Historic Pubs Visited: 6
Total Units of Alcohol Consumed: 6
Total Conversations Attempted: 9
Total Conversations Achieved: 0

Must've been my incredibly intimidating appearance.........uh huh. Stopped at Pub #6.

(8) Sunday - after a shufty at the surprisingly-good St Albans museum and some countryside, went to Tourist office to join guided walking tour, but it started raining and office..... was shut. Despite the lovely old dears spoken with day before saying to come along and pay at start of tour in morning. Started laughing maniacally on Tourist office steps. Hit Pub #7.

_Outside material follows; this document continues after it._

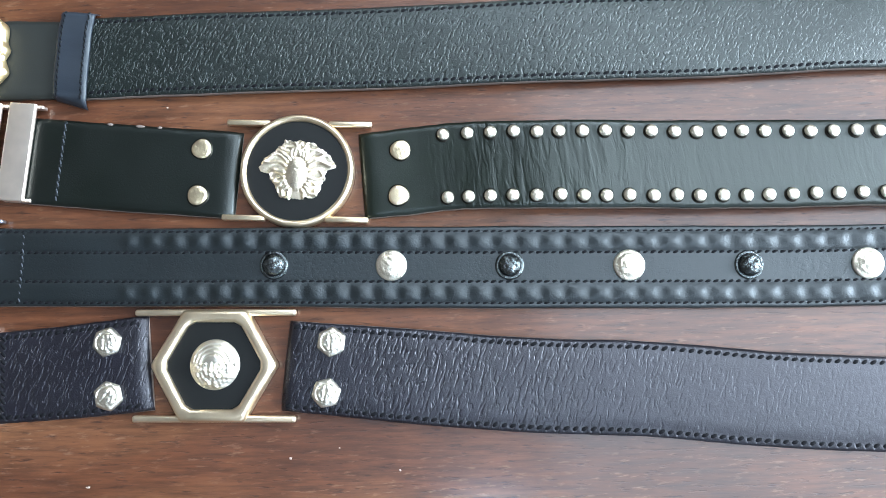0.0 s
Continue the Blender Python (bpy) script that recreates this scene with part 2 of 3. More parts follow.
def part(name, bm, mat, parent, label="", smooth=False):
    me = bpy.data.meshes.new(name)
    bmesh.ops.recalc_face_normals(bm, faces=bm.faces)
    bm.to_mesh(me)
    bm.free()
    me.materials.append(mat)
    if smooth:
        me.polygons.foreach_set("use_smooth", [True] * len(me.polygons))
    ob = new(name, me)
    return child(ob, parent, label) if parent else ob


def box_bm(x0, x1, y0, y1, z0, z1, bevel=0.0, segs=2, m=None):
    bm = bmesh.new()
    bmesh.ops.create_cube(bm, size=1.0)
    bmesh.ops.scale(bm, vec=(x1 - x0, y1 - y0, z1 - z0), verts=bm.verts)
    bmesh.ops.translate(bm, vec=((x0 + x1) / 2, (y0 + y1) / 2, (z0 + z1) / 2), verts=bm.verts)
    if bevel:
        bmesh.ops.bevel(bm, geom=bm.edges[:], offset=bevel, segments=segs, profile=0.6, affect="EDGES")
    if m:
        bmesh.ops.transform(bm, matrix=m, verts=bm.verts)
    return bm


def lathe(profile, n=24, squash=None):
    """Verts and faces of a turned form; profile: (radius, height) from the centre of the top outwards."""
    verts, faces = [(0, 0, profile[0][1])], []
    for r, z in profile[1:]:
        for k in range(n):
            a = 2 * math.pi * k / n
            q = squash(a, r) if squash else 1.0
            verts.append((r * q * math.cos(a), r * q * math.sin(a), z))
    for k in range(n):
        faces.append((0, 1 + k, 1 + (k + 1) % n))
    for i in range(len(profile) - 2):
        o, p = 1 + i * n, 1 + (i + 1) * n
        for k in range(n):
            faces.append((o + k, p + k, p + (k + 1) % n, o + (k + 1) % n))
    return verts, faces


class Path:
    """A smooth line over the table: (x, y, lift, width) knots, followed by length."""

    def __init__(self, knots, step=0.002):
        k = np.array(knots, float)
        t = np.r_[0, np.cumsum(np.hypot(*np.diff(k[:, :2], axis=0).T))]
        slope = np.gradient(k, t, axis=0)
        s = np.linspace(0, t[-1], int(t[-1] / step) + 1)
        i = np.clip(np.searchsorted(t, s, "right") - 1, 0, len(t) - 2)
        h = (t[i + 1] - t[i])[:, None]
        u = ((s - t[i])[:, None]) / h
        self.p = (2 * u**3 - 3 * u**2 + 1) * k[i] + (u**3 - 2 * u**2 + u) * h * slope[i] + (3 * u**2 - 2 * u**3) * k[i + 1] + (u**3 - u**2) * h * slope[i + 1]
        self.s, self.length = s, t[-1]
        d = np.gradient(self.p[:, :2], axis=0)
        d /= np.hypot(*d.T)[:, None]
        self.d, self.n = d, np.stack([-d[:, 1], d[:, 0]], 1)

    def at(self, s):
        p = np.array([np.interp(s, self.s, self.p[:, k]) for k in range(4)])
        d = np.array([np.interp(s, self.s, self.d[:, k]) for k in range(2)])
        return p, d / np.hypot(*d)

    def s_at_x(self, x):
        return float(np.interp(x, self.p[:, 0], self.s))

    def place(self, s, across, up):
        """The pose of a small thing on the line: across in metres from its middle, up from its underside."""
        p, d = self.at(s)
        a = math.atan2(d[1], d[0])
        return Matrix.Translation((p[0] - d[1] * across, p[1] + d[0] * across, p[2] + up)) @ Matrix.Rotation(a, 4, "Z")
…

I shouldn't make out like the whole weekend was bad the way Michael Bay movies are bad, though. St Albans has some stunning Georgian and Tudor streets (the black'n'white buildings that lean like a drunk at closing time, for those not familiar), and those pubs I mentioned, plus a massive market that's been jumping since the 9th century and a back-story that a history geek like me couldn't resist. Just make sure you've got cash and a booking at a hotel that actually exists in this dimension.